> _The task_: Without the pictures, output the lines of the material from the very first through the one that holds "0.0004), M_PRINT, radio)".

━━━━━━━━━━━━━━━━

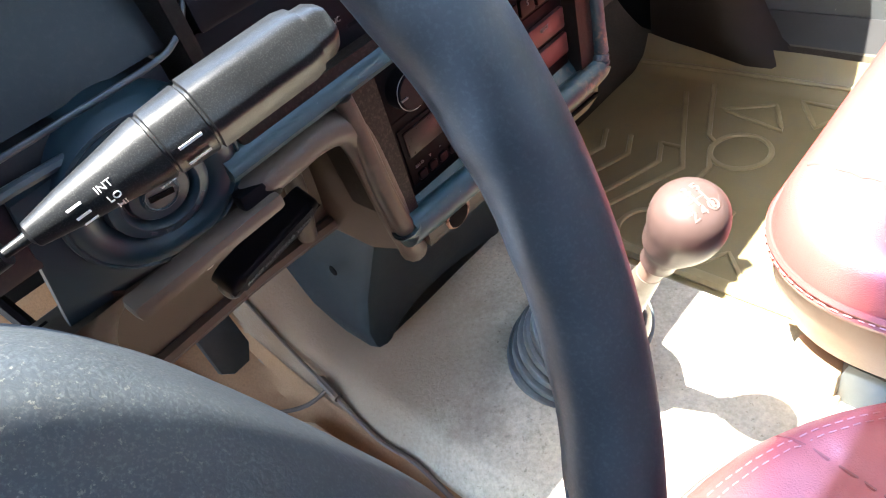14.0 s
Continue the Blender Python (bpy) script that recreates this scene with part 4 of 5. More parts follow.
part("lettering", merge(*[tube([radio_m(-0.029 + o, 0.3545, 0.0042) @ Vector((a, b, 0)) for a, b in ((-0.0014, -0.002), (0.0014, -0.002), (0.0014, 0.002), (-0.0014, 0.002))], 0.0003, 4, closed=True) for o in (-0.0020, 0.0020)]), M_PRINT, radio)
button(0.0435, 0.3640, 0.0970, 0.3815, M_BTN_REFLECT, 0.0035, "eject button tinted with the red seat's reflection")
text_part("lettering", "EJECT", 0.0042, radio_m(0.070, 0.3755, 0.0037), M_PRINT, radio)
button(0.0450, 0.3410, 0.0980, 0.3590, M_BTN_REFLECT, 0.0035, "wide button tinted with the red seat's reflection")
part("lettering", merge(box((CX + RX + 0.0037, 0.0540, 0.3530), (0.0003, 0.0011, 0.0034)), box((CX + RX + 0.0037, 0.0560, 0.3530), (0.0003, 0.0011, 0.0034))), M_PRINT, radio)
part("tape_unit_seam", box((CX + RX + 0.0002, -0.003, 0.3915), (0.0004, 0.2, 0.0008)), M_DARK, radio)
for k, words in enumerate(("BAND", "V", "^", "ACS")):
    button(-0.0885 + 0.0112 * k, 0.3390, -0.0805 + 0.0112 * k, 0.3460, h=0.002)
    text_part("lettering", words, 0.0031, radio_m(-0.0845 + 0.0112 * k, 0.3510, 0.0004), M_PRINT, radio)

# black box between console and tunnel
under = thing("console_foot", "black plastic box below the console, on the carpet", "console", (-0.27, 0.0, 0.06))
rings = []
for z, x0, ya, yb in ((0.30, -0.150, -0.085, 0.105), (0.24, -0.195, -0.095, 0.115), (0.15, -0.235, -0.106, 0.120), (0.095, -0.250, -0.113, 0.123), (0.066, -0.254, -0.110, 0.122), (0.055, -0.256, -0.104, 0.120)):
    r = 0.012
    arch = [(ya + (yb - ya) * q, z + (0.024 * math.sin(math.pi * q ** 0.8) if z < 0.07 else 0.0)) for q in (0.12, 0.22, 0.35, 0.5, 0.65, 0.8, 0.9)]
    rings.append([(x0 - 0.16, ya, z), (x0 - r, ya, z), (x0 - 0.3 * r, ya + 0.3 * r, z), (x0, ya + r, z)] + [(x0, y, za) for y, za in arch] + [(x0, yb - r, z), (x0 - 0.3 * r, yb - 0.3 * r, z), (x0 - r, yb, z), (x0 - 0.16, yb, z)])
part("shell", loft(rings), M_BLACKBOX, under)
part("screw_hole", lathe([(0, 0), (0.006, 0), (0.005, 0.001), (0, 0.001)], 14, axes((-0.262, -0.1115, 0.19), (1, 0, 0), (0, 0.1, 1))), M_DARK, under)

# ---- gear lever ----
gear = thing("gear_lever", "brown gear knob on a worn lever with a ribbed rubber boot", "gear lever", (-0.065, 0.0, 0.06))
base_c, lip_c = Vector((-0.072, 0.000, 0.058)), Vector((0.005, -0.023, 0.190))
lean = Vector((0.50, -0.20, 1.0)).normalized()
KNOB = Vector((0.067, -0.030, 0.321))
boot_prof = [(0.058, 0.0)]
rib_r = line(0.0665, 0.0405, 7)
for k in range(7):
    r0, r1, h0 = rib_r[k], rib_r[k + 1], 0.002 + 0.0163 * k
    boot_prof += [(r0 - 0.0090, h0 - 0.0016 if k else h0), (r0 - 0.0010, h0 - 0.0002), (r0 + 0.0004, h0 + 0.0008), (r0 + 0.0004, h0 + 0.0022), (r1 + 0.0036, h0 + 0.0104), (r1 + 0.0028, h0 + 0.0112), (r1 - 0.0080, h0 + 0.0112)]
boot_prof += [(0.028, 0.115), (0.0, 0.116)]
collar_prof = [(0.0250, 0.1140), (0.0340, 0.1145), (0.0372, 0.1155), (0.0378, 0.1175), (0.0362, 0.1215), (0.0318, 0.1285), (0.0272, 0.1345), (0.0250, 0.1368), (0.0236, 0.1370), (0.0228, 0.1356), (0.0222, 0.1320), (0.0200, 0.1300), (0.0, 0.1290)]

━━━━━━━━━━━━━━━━

> _Solution to this task_:
14.0 s
Continue the Blender Python (bpy) script that recreates this scene with part 4 of 5. More parts follow.
part("lettering", merge(*[tube([radio_m(-0.029 + o, 0.3545, 0.0042) @ Vector((a, b, 0)) for a, b in ((-0.0014, -0.002), (0.0014, -0.002), (0.0014, 0.002), (-0.0014, 0.002))], 0.0003, 4, closed=True) for o in (-0.0020, 0.0020)]), M_PRINT, radio)
button(0.0435, 0.3640, 0.0970, 0.3815, M_BTN_REFLECT, 0.0035, "eject button tinted with the red seat's reflection")
text_part("lettering", "EJECT", 0.0042, radio_m(0.070, 0.3755, 0.0037), M_PRINT, radio)
button(0.0450, 0.3410, 0.0980, 0.3590, M_BTN_REFLECT, 0.0035, "wide button tinted with the red seat's reflection")
part("lettering", merge(box((CX + RX + 0.0037, 0.0540, 0.3530), (0.0003, 0.0011, 0.0034)), box((CX + RX + 0.0037, 0.0560, 0.3530), (0.0003, 0.0011, 0.0034))), M_PRINT, radio)
part("tape_unit_seam", box((CX + RX + 0.0002, -0.003, 0.3915), (0.0004, 0.2, 0.0008)), M_DARK, radio)
for k, words in enumerate(("BAND", "V", "^", "ACS")):
    button(-0.0885 + 0.0112 * k, 0.3390, -0.0805 + 0.0112 * k, 0.3460, h=0.002)
    text_part("lettering", words, 0.0031, radio_m(-0.0845 + 0.0112 * k, 0.3510, 0.0004), M_PRINT, radio)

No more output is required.